Anyway, I think we ate at your restaurant, around early 2000s or late 1990s. It always had a good, if not best, recommendation from various sources. Did you leave the restaurant business when the place sold?
arrieve
I used to think I could live in Mendocino if I ever went back to California.
That seems less and less like a possibility but it’s still one of my favorite places. Thanks for the lovely pictures and many memories.
JanieM
The garden pictures, especially the second-to-last one, inspire me to take a welcome deep breath as I meet the day. All the pictures make me feel like I’ve been there, which, sad to say, I have not.
Is/was the restaurant connected to the hotel? I ask because of the color scheme.
And as to the art center: I would be right there with you, champion holder of grudges that I am. Somewhat separable from that, fund-raising for non-profits is…well, a big topic. It’s a shame that obscene concentrations of wealth make it even more necessary than it might be, and a different kind of shame that the fundraising is often so…shameless. /rant
Bottom line: love the pictures. How many owners has the restaurant had since you sold it? Did the very next one remove the garden and downgrade the quality, or has it been gradual?
Steve from Mendocino
@kindness: Just checked the internet (since I don’t pay attention to these things very well) and, yep, it’s still going: https://www.sweetwaterspa.com/
Steve from Mendocino
@susanna: Didn’t want to be in the restaurant business when I bought it, but, even more, I didn’t want to be without that restaurant. I knew the business well enough that I was confident that I could keep the quality there, and I did.

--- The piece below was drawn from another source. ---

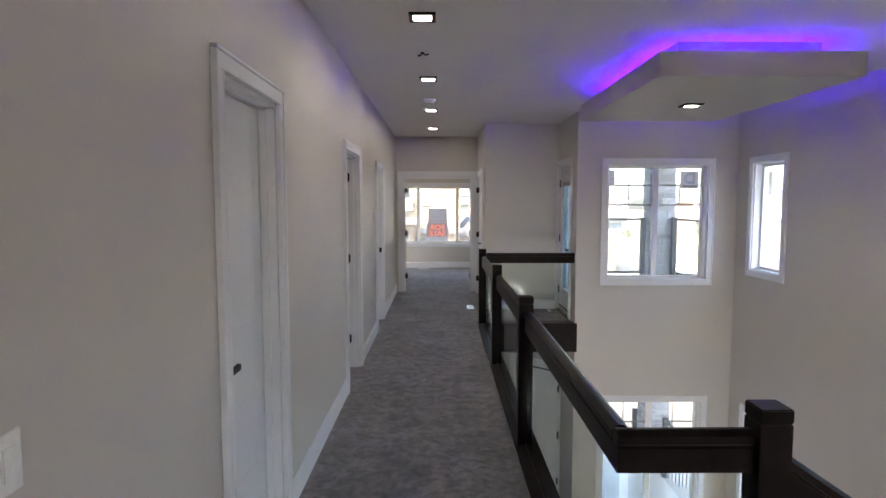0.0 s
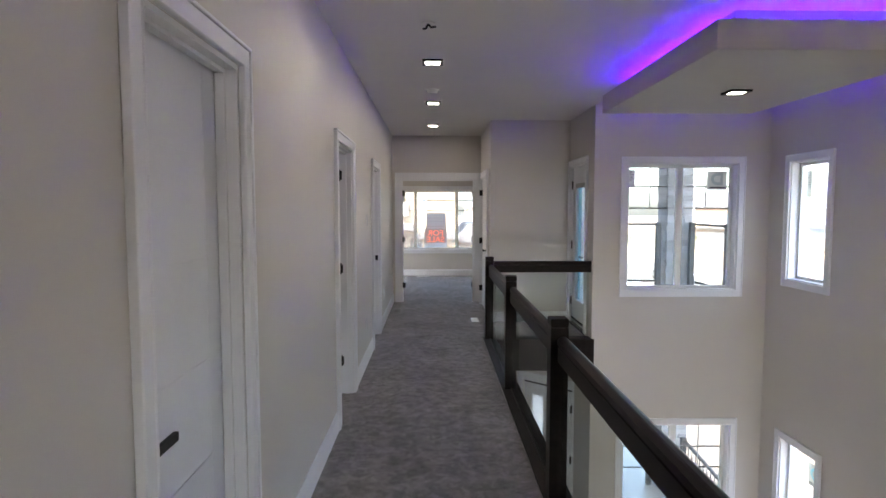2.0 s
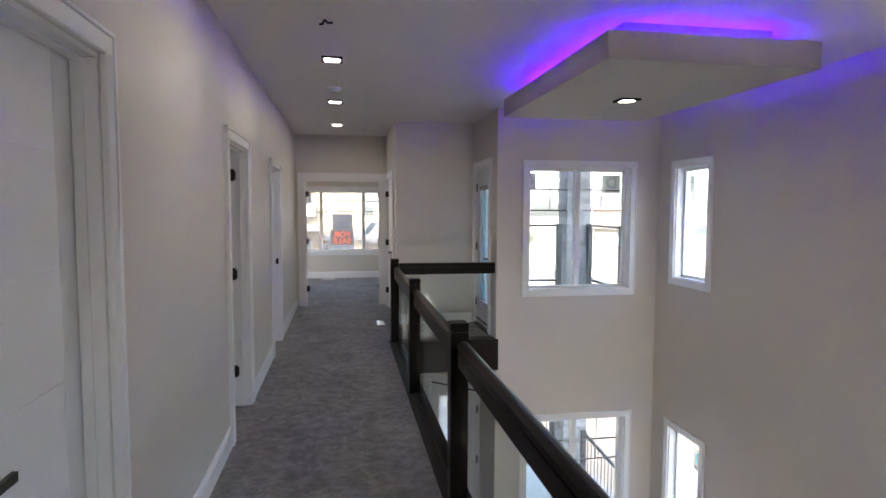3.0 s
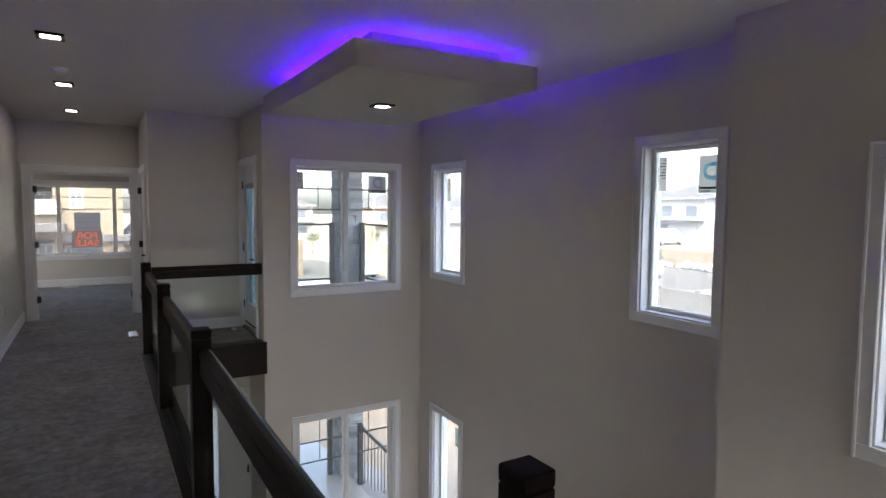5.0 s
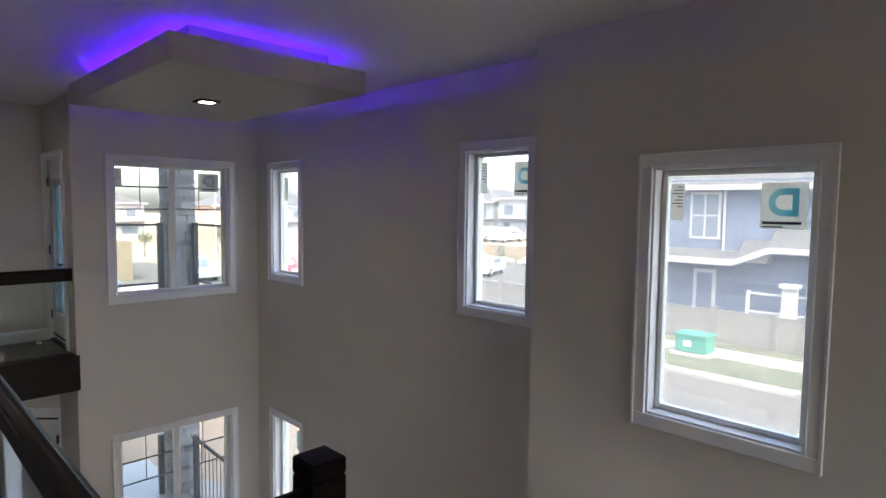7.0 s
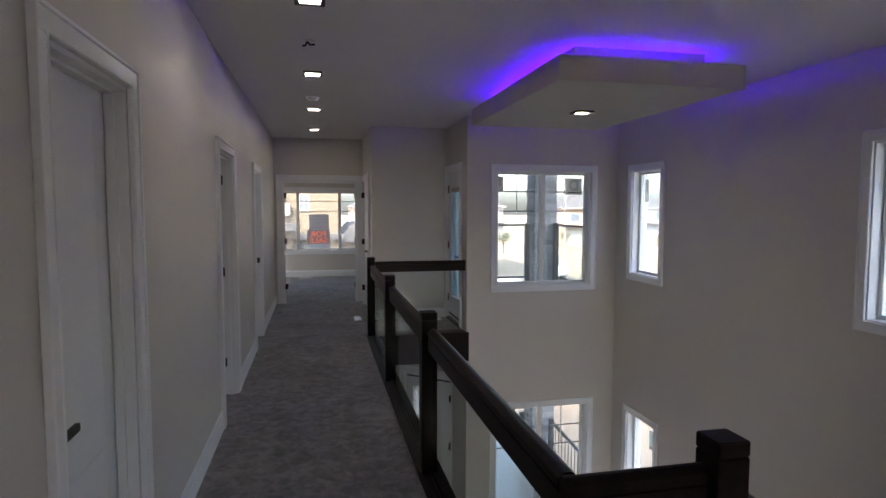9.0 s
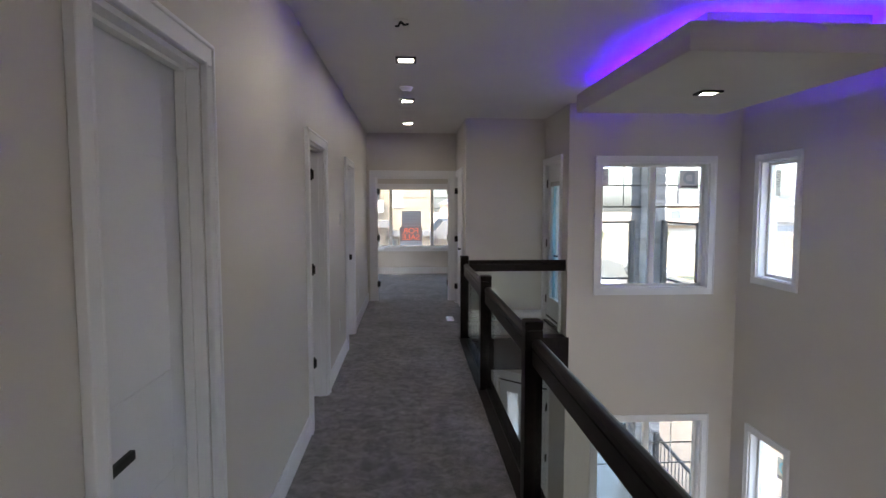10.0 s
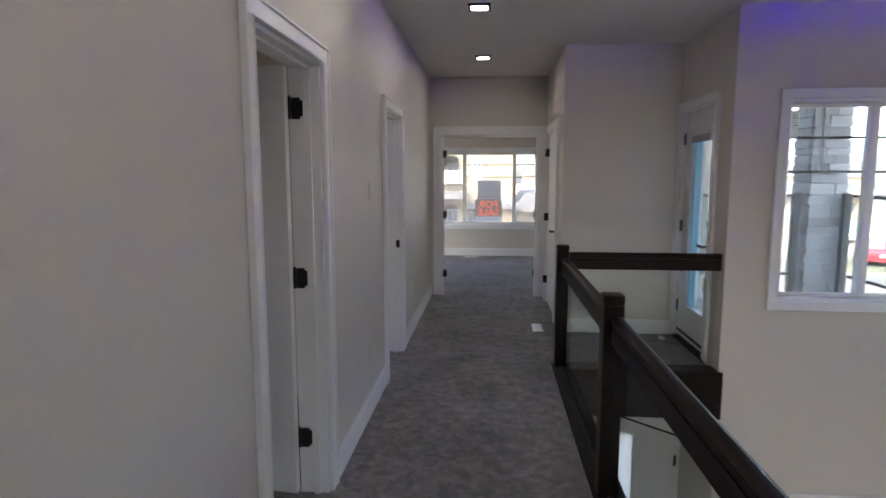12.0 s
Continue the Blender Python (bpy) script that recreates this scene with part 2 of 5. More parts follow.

I retired, once I sold it, and have been lounging around working on personal projects since.
Steve from Mendocino
@JanieM: The first owner who followed me did all the cost cutting. Can’t blame him, really, because a restaurant is first and foremost a business, and Cafe Beaujolais didn’t make money for the twenty years before me, and it didn’t make money for me. It was, rather, a work of love and art. There’s a new owner since then, who’s tried to bring quality back, and then the virus hit. He’s now doing a great takeout business, and seems quite content with his lot. It’ll be interesting to see what he does after the hospitality returns to “normal”.
WaterGirl
Thanks for the stories. Love the look of the restaurant from the outside, love the gardens, love all these photos except the ones documenting the neglect of the new owners.
Kristine
Lovely photos. Thank you for the story.
Quicksand
Oh, wow. My wife and I had a memorable meal at Cafe Beaujolais in 2002. The sturgeon dish was really excellent and it’s still a highlight among my lifetime fine dining experiences.
Dan B
Your gardens had wonderful textures between the Gunnera, Flax, and what looks like Aucuba it’s dramatically interesting and calming at the same time. Great job!
Was the garden so expensive to maintain? My experience is there are many “reasons” people find to devalue view things they don’t understand.
JPL
@Quicksand: It’s a small world after all. That is very cool.
Mary G
Late to the thread, but love the photos. People who rip out gardens are evil.